The expert also suggested the private sector be invited to participate in development of infrastructure and facilities required at customs terminals across the country.
He pointed out that while privatization could increase the costs of customs services, it should be partly compensated by higher efficiency.
“The private sector can handle a task that may take 25 days for the public sector in less than 10 days. This would increase business turnover,” he noted.

  Smuggling Not Affected by Privatization
Addressing concerns that privatization could give rise to smuggling, the experts point out that smuggling is, above all, fueled by high import tariffs and cultural issues, and will not be affected by privatization.
“As long as import tariffs are high, smuggling is profitable,” said Lahouti, adding that smuggling costs the government a huge part of its revenues annually.
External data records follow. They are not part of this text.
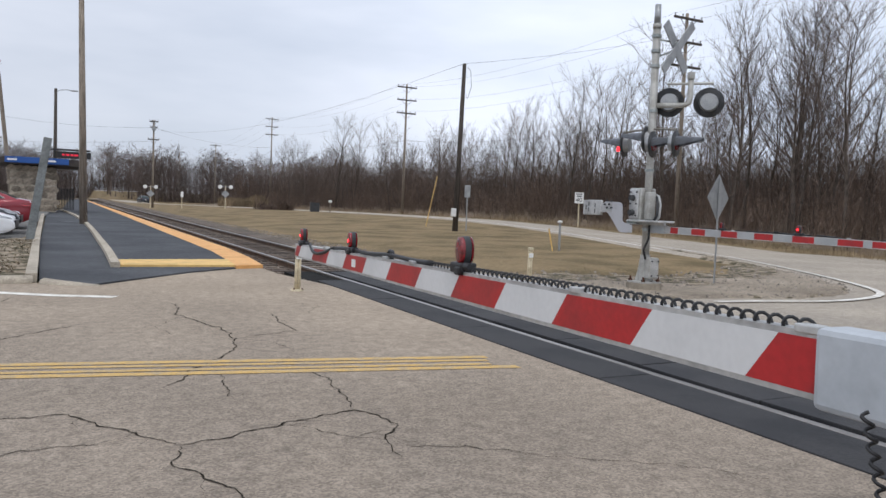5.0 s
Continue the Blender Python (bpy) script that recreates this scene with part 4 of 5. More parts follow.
def shrub_form(rng, stems, twigs):
    """A leafless shrub of unit height: arching stems with short side twigs, as vertex and face arrays."""
    verts, faces = [], []

    def blade(p, q, w):
        a = rng.uniform(0, 6.28)
        k = len(verts)
        for j in range(3):
            verts.append((p[0] + w * math.cos(a + j * 2.094), p[1] + w * math.sin(a + j * 2.094), p[2]))
        verts.append(tuple(q))
        faces.extend(((k, k + 1, k + 3), (k + 1, k + 2, k + 3)))

    for _ in range(stems):
        az, h = rng.uniform(0, 6.28), rng.uniform(0.45, 1.0)
        out, bow = rng.uniform(0.08, 0.55), rng.uniform(-0.15, 0.25)
        o = Vector((rng.gauss(0, 0.13), rng.gauss(0, 0.13), 0))
        side = Vector((math.cos(az), math.sin(az), 0))
        course = [o + side * (out * f + bow * f * (1 - f)) * h + Vector((rng.gauss(0, 0.015), rng.gauss(0, 0.015), h * (f - 0.12 * f * f * out))) for f in steps(0, 1, 4)]
        for i in range(4):
            blade(course[i], course[i + 1] + (course[i + 1] - course[i]) * 0.25, 0.0052 * (1 - 0.18 * i))
        for _ in range(twigs):
            g = rng.uniform(0.15, 1.0) * 3.99
            i = int(g)
            p = course[i].lerp(course[i + 1], g - i)
            d = Vector((rng.uniform(-1, 1), rng.uniform(-1, 1), rng.uniform(-0.2, 1.1))).normalized() * rng.uniform(0.08, 0.26)
            blade(p, p + d, 0.0034)
            m = p + d * rng.uniform(0.3, 0.9)
            blade(m, m + Vector((rng.uniform(-1, 1), rng.uniform(-1, 1), rng.uniform(-0.3, 1))) * 0.10, 0.0022)
    return np.array(verts), np.array(faces)


def crown_form(rng, limbs, twigs, thin):
    """A far leafless tree of unit height with a rounded crown, as vertex and face arrays."""
    verts, faces = [], []

    def spike(p, q, w):
        a = rng.uniform(0, 6.28)
        k = len(verts)
        for j in range(3):
            verts.append((p[0] + w * math.cos(a + j * 2.094), p[1] + w * math.sin(a + j * 2.094), p[2]))
        verts.append(tuple(q))
        faces.extend(((k, k + 1, k + 3), (k + 1, k + 2, k + 3)))

    lean = Vector((rng.uniform(-0.06, 0.06), rng.uniform(-0.06, 0.06), 0.97))
    spike(Vector((0, 0, -0.03)), lean, 0.014)
    for i in range(limbs):
        f = 0.14 + 0.80 * (i + rng.random()) / limbs
        az = i * 2.4 + rng.uniform(-0.5, 0.5)
        reach = 0.34 * math.sqrt(max(0.05, 1 - ((f - 0.45) / 0.58) ** 2)) * rng.uniform(0.6, 1.1)
        p = lean * f
        tip = p + Vector((math.cos(az), math.sin(az), rng.uniform(0.25, 0.85))) * reach
        spike(p, tip, 0.0065 * (1.1 - f))
        for _ in range(twigs):
            g = rng.uniform(0.15, 1.0)
            o = p.lerp(tip, g)
            d = Vector((rng.uniform(-1, 1), rng.uniform(-1, 1), rng.uniform(-0.35, 1.0))).normalized() * rng.uniform(0.05, 0.15)
            spike(o, o + d, thin)
            m = o + d * rng.uniform(0.3, 1.0)
            spike(m, m + Vector((rng.uniform(-1, 1), rng.uniform(-1, 1), rng.uniform(-0.3, 1.0))) * 0.07, thin * 0.8)
    return np.array(verts), np.array(faces)


def thicket(name, label, mat, forms, spots, seed, cat):
    """Many plants too far or too tangled to count, set into one mesh. spots: (x, y, height, width)."""
    rng = random.Random(seed)
    vs, fs, k = [], [], 0
    for x, y, h, w in spots:
        v, f = forms[rng.randrange(len(forms))]
        a = rng.uniform(0, 6.28)
        c, s = math.cos(a) * w, math.sin(a) * w
        o = np.empty_like(v)
        o[:, 0], o[:, 1], o[:, 2] = x + v[:, 0] * c - v[:, 1] * s, y + v[:, 0] * s + v[:, 1] * c, land(x, y) - 0.1 + v[:, 2] * h
        vs.append(o)
        fs.append(f + k)
        k += len(v)
    v, f = np.concatenate(vs), np.concatenate(fs)
    me = bpy.data.meshes.new(name)
    me.vertices.add(len(v))
    me.vertices.foreach_set("co", v.ravel())
    me.loops.add(3 * len(f))
    me.loops.foreach_set("vertex_index", f.ravel())
    me.polygons.add(len(f))
    me.polygons.foreach_set("loop_start", np.arange(0, 3 * len(f), 3))
    me.update(calc_edges=True)
    me.materials.append(mat)
    return tagged(new(name, me), label, cat, kind="stuff")


def along_edge(seed, n, near, deep, ya, yb, lo, hi, power=1.0):
    rng = random.Random(seed)
    out = []
    for i in range(n):
        y = ya + (yb - ya) * ((i + rng.random()) / n) ** power
        x = road_axis(y) + near + deep * rng.random()
        h = rng.uniform(lo, hi) * (0.85 + 0.5 * noise.noise((x * 0.15, y * 0.15, 2.0)))
        out.append((x, y, h, h * rng.uniform(0.8, 1.25)))
    return out


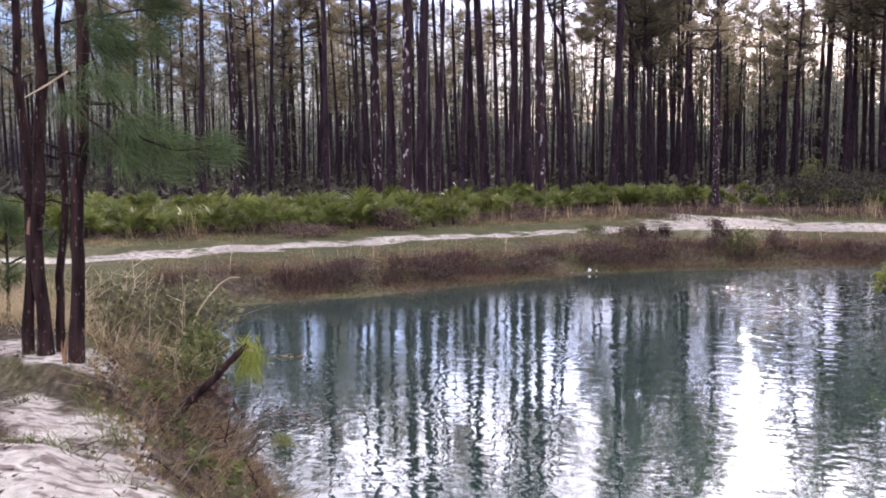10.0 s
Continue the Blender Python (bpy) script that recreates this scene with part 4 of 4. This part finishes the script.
def sand_litter():
    """Leaf bits, needles and small sticks strewn over the near sand."""
    rng = np.random.default_rng(90)
    g = Geo()
    p = np.column_stack([rng.uniform(-9, -2.6, 9000), rng.uniform(3.4, 8.5, 9000)])
    d = shore_distance(p)
    p = p[(d > 0.5) & (wavy(p, 2.6, 11) + 0.6 * wavy(p, 7.0, 3) + rng.normal(size=len(p)) * 0.3 > 0.25)][:2600]
    n = len(p)
    z = height(p) + 0.006
    a, ln = rng.uniform(0, 6.28, n), rng.uniform(0.015, 0.07, n)
    base_pts = np.column_stack([p, z])
    g.blades(base_pts, base_pts + np.column_stack([np.cos(a), np.sin(a), rng.uniform(0.05, 0.5, n)]) * ln[:, None], 0.016, rng)
    tagged(new("sand_litter", g.mesh("sand_litter", LEAF_BROWN)), "brown leaf bits and needles strewn over the sand", "litter", kind="stuff")


def bank_twigs(name, label, mat, pts, seed, lo, hi):
    """Dead sticks and bent stems lying criss-cross in the tangle."""
    rng = np.random.default_rng(seed)
    g = Geo()
    for x, y in pts:
        z = max(ground_z(x, y), 0.0)
        a, ln, up = rng.uniform(0, 6.28), rng.uniform(lo, hi), rng.uniform(0.1, 0.9)
        way = np.array([math.cos(a), math.sin(a), up]) * ln
        o = np.array([x, y, z + 0.02])
        g.tube([o, o + way * 0.55 + rng.normal(size=3) * 0.03, o + way + np.array([0, 0, -0.15 * ln])], [0.006, 0.005, 0.002], 3, False)
    tagged(new(name, g.mesh(name, mat)), label, "twigs", kind="stuff")


def bank_leaves(name, label, mat, pts, seed, size):
    """Fallen leaves lying on the slope, each tilted its own way."""
    rng = np.random.default_rng(seed)
    p = np.asarray(pts)
    g = Geo()
    g.leaves(np.column_stack([p, np.maximum(height(p), 0.0) + rng.uniform(0.004, 0.05, len(p))]), size, rng)
    tagged(new(name, g.mesh(name, mat)), label, "litter", kind="stuff")


bank_leaves("bank_leaf_litter", "brown dead leaves caught in the bank grass", LEAF_BROWN, near_points(3600, 0.0, 1.0, (-9, -2.2, 4.2, 11), 91), 92, 0.035)
bank_leaves("bank_straw_litter", "tan bits of straw and leaf on the bank", GRASS_DRY, near_points(2200, 0.1, 1.1, (-9, -2.2, 4.2, 11), 93), 94, 0.03)
SPRIGS = ((-4.15, 5.95), (-3.75, 5.5), (-4.5, 6.3), (-4.8, 6.5), (-3.4, 5.1), (-4.35, 5.75), (-5.15, 6.85), (-3.05, 4.95), (-5.4, 7.3), (-2.9, 4.75))
for i, (x, y) in enumerate(SPRIGS):
    tagged(put(shrub("leafy_sprig", 500 + i, 0.2 + 0.03 * (i % 4), 0.24, LEAF_OLIVE if i % 3 else LEAF_DULL, 90, 0.032, 6, 0.3, 7), x, y), "small green leafy sprig in the bank tangle", "plant", "sprigs on the near bank")
bank_twigs("bank_twigs", "grey dead twigs tangled in the bank grass", TWIG, near_points(260, 0.0, 0.9, (-8, -2.4, 4.4, 10), 71), 72, 0.12, 0.45)
bank_twigs("bent_stems", "pale bent stems in the tangle of the bank", STRAW_STEM, near_points(240, 0.1, 2.0, (-9, -5.2, 7.2, 12), 73), 74, 0.2, 0.6)
bank_twigs("dead_brush", "dark dead brush stems at the water's edge", BARK_YOUNG, near_points(150, -0.05, 0.7, (-8, -2.4, 4.4, 10), 75), 76, 0.15, 0.5)
sand_litter()
mats = np.array(near_points(9000, 0.55, 4.0, (-8.5, -2.4, 3.2, 7.4), 81))
mats = mats[(wavy(mats, 1.5, 14) + 0.7 * wavy(mats, 4.2, 2) > 0.0) & (mats[:, 1] > 4.2) & (mats[:, 1] < 5.9)]
grass("pine_straw", "grey-brown pine straw drifted over the sand", GRASS_RUST, mats, 0.022, 0.006, 5, 82, 3.2, 0.06)
grass("sand_tufts", "small green weeds coming up through the sand", GRASS_GREEN, [(-4.1, 4.32), (-4.35, 4.3), (-3.9, 4.34), (-4.6, 4.36), (-3.7, 4.36), (-3.2, 4.1), (-4.35, 5.35), (-3.3, 4.45), (-3.1, 4.6), (-3.6, 4.75), (-4.9, 5.2), (-5.6, 6.0), (-3.9, 5.6), (-2.9, 4.7)], 0.12, 0.008, 40, 36, 0.7, 0.07)


def dead_stalk(seed, tall):
    rng = np.random.default_rng(seed)
    thing = new("dead_stalk")
    g = Geo()
    lean = rng.normal(size=2) * 0.18 * tall
    top = Vector((lean[0], lean[1], tall))
    g.tube([(0, 0, -0.05), top * 0.5 + Vector((0, 0, 0.03)), top], [0.007, 0.006, 0.003], 4, False)
    for k in range(4):
        q = top * rng.uniform(0.5, 0.95)
        g.tube([q, q + Vector((rng.normal() * 0.1, rng.normal() * 0.1, 0.1))], [0.004, 0.002], 3, False)
    part("stem", g, STRAW_STEM if seed % 2 else TWIG, thing)
    return tagged(thing, "thin dead weed stalk on the far bank", "stalk", "dead stalks on the bank")


for i, (x, y, tall) in enumerate(((-6.6, 16.3, 0.8), (-4.9, 18.9, 0.7), (-3.6, 20.3, 0.9), (-2.3, 21.4, 0.7), (1.1, 22.3, 0.8), (1.6, 22.6, 0.65), (3.3, 23.2, 0.7),
                                  (6.7, 24.0, 0.8), (10.6, 25.6, 0.9), (11.6, 26.4, 1.0), (-7.9, 15.2, 0.8), (-8.8, 14.3, 0.9))):
    put(dead_stalk(i, 0.45 * tall), x, y)
for i, (x, y, tall) in enumerate(((-6.5, 8.3, 0.9), (-6.1, 8.1, 1.0), (-5.7, 7.7, 0.7), (-6.9, 9.2, 1.0), (-7.3, 9.7, 1.1), (-5.4, 7.9, 0.8), (-6.3, 9.2, 1.1), (-7.8, 10.4, 1.0),
                                  (-5.0, 7.1, 0.6), (-5.9, 8.6, 1.0), (-6.6, 8.7, 0.8), (-7.0, 8.5, 0.9), (-4.7, 6.8, 0.5), (-7.6, 9.2, 1.0))):
    tagged(put(dead_stalk(21 + 2 * i, tall), x, y), "pale dead stalk in the tangle on the near bank", "stalk", "dead stalks on the near bank")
The process of transferring state-owned companies to the private sector started about six years ago—three years after the general guidelines of Article 44 were approved by the Expediency Council. However, some of the companies listed for privatization were never actually privatized as they were transferred to government-owned entities and organizations as part of the government’s huge debts to those entities. Of the 1,100 state-owned companies subject to Article 44, only 50% were ceded to the private sector by the end of last Iranian year (March 20, 2015), according to deputy economy minister and head of the Iranian Privatization Organization, Ashraf Abdollahpour Hosseini.